隣の壁の向こうでは想像を絶するほど大勢の人々の尊い命が毎日無慈悲に奪われています。しかし、ヘス一家はまるで何事もなかったかのように努め、暮らしているのです。彼らが隣で起きている恐ろしさに対する認識を完全に失っていることこそが、この映画が最も強烈に強調しようとしている核心的な恐ろしさなのではないでしょうか。

『関心領域』の教育的意義

『関心領域』はホロコースト、特にアウシュヴィッツ強制収容所に関する基礎的な知識を持つ観客にとって、その恐ろしさをより深く、そして多角的に理解させるための重要な作品と言えるでしょう。当時のナチスの人種差別、強制収容所が果たした役割といった予備知識があれば、壁の向こうにある冷酷で身の毛もよだつような恐ろしさを、より鮮明に理解できます。また、収容所の隣で生活を送るヘス一家の行動原理の深層に潜む複雑な心理構造も捉えられるでしょう。

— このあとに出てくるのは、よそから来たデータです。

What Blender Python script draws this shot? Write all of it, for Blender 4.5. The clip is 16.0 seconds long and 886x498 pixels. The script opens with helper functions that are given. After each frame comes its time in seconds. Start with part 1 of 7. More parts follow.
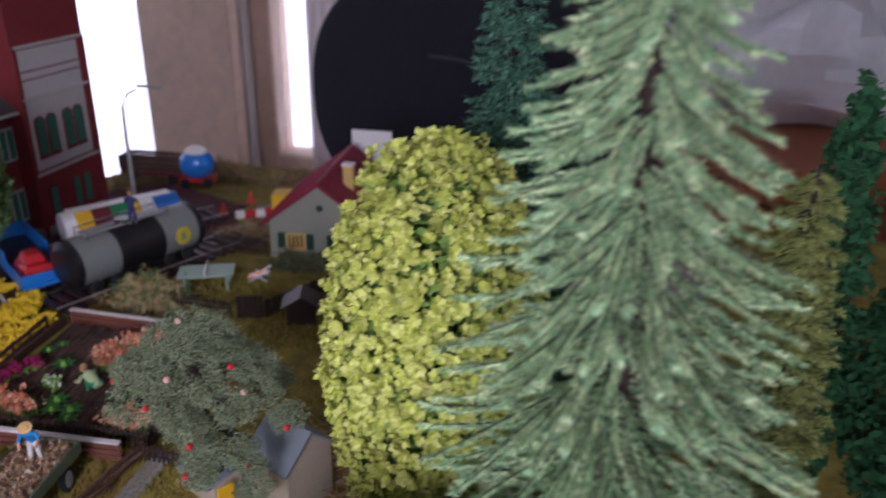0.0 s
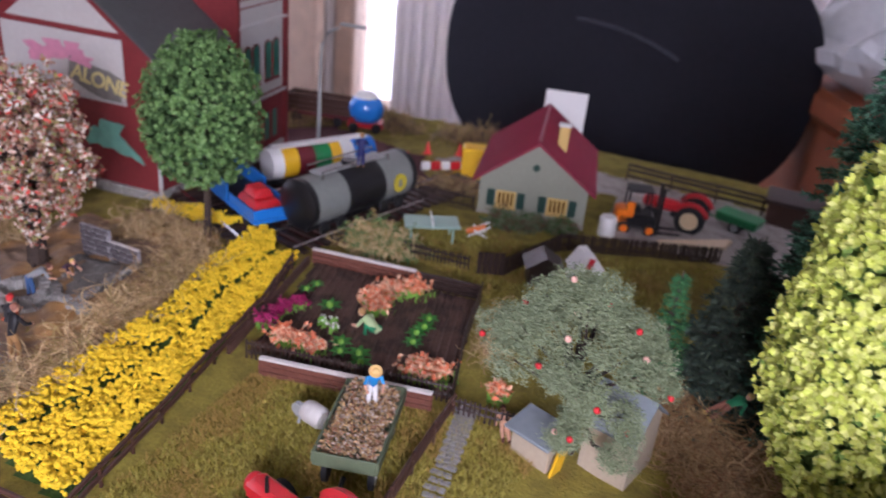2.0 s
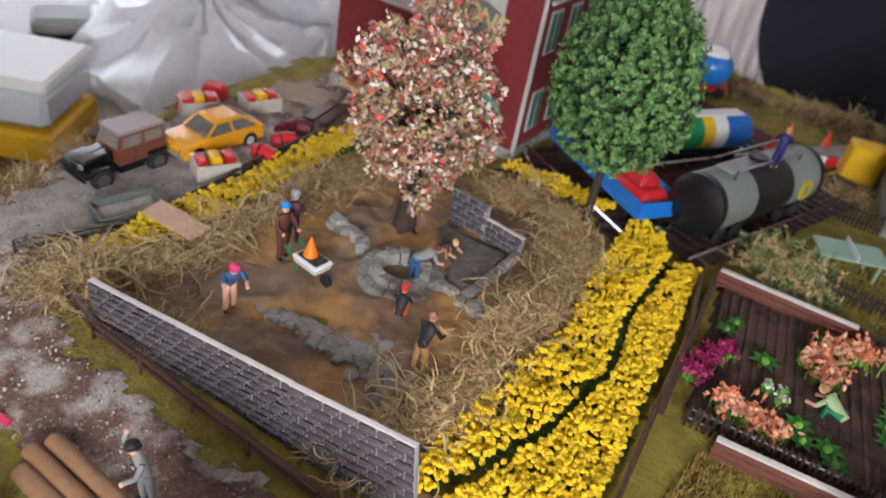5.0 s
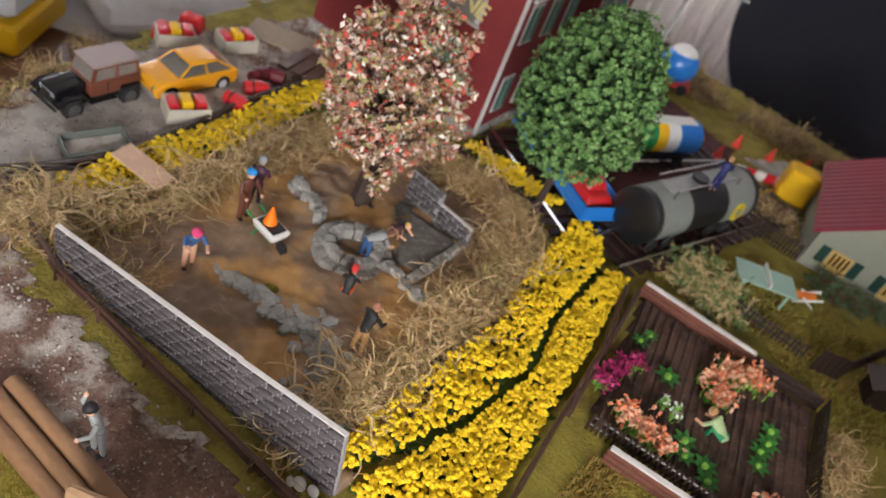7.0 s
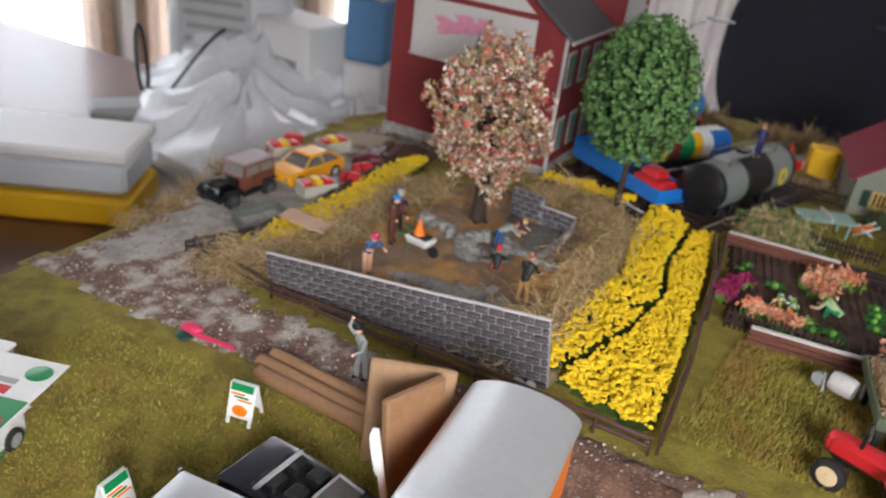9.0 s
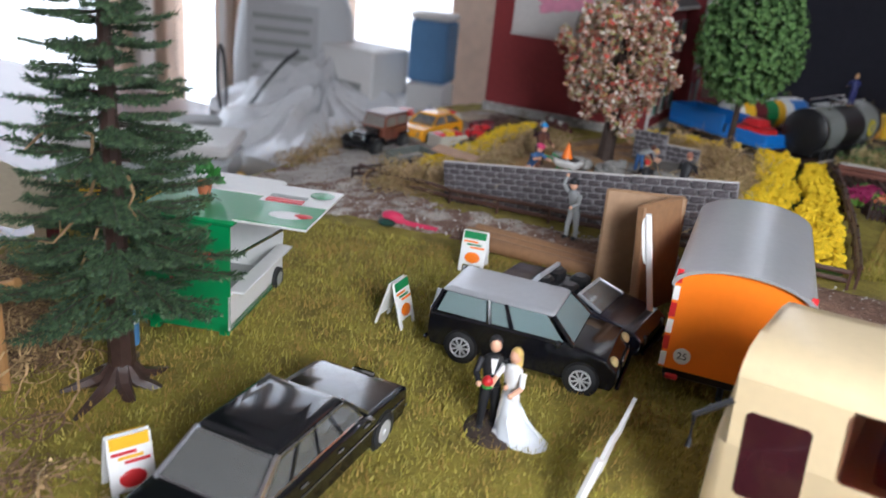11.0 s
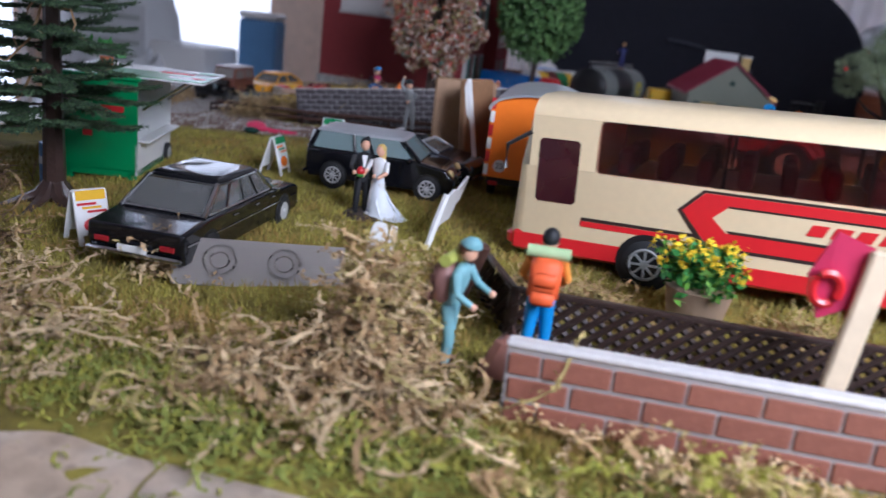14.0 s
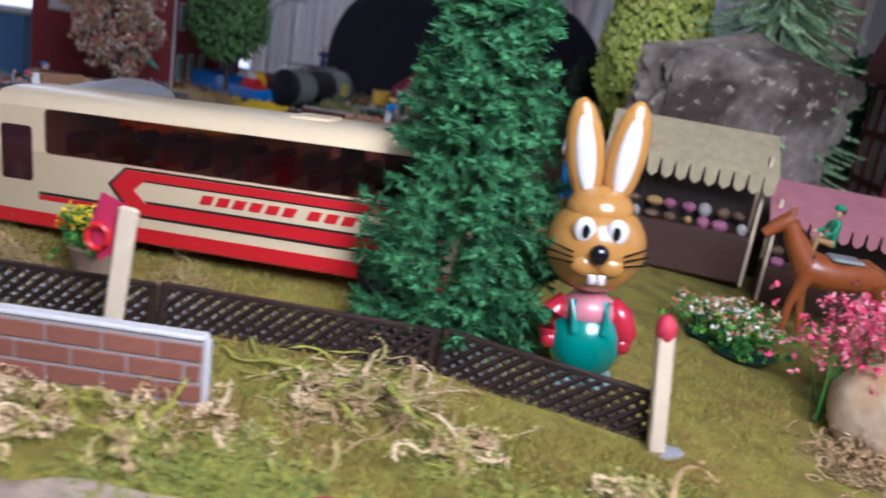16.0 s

単なる虚構の物語として消費されるべきではなく、ホロコーストという過去の過ちから学び、同様の悲劇を繰り返さないための未来への警鐘を鳴らす、歴史に対する極めて深い考察を促す教育的な題材になりうるのではないでしょうか。

ヘスのその後

映画では直接的には語られませんが、ルドルフ・ヘスは第二次世界大戦終結後に逮捕され、死刑判決を受けました。1947年4月16日、彼はアウシュヴィッツ強制収容所の跡地で絞首刑に処されました。ヘスの残した回顧録はナチスの大量虐殺を実行した側の人間が自らの行為をどのように認識していたのかを知る上で重要な歴史的文書と言えます。

へートヴィヒへの共感

毎日子育てに奮闘している私にとって、この映画で描かれる子供たちの無邪気な笑顔と、そのすぐ隣に存在する恐ろしさとの対比は、親として、人間として、重い問いを心に突き刺してきました。自分の子供たちがこのような状況に置かれたらどうだろうか。想像することさえ恐ろしいことです。しかし、ヘス一家の母親ヘートヴィヒの自分の家族の幸せだけを願い、隣で起きている恐ろしい現実に目を向けない態度は理解しがたいと同時に、もしかしたら、自分の中にも見て見ぬふりをしてしまう弱い部分があるのではないかと考えさせられました。

本作品は過去の恐ろしさを伝えるだけでなく、現代を生きる私たち自身の『関心領域』はどこにあるのか、そして何に目を向けるべきなのかを深く考えさせる貴重な機会を与えてくれました。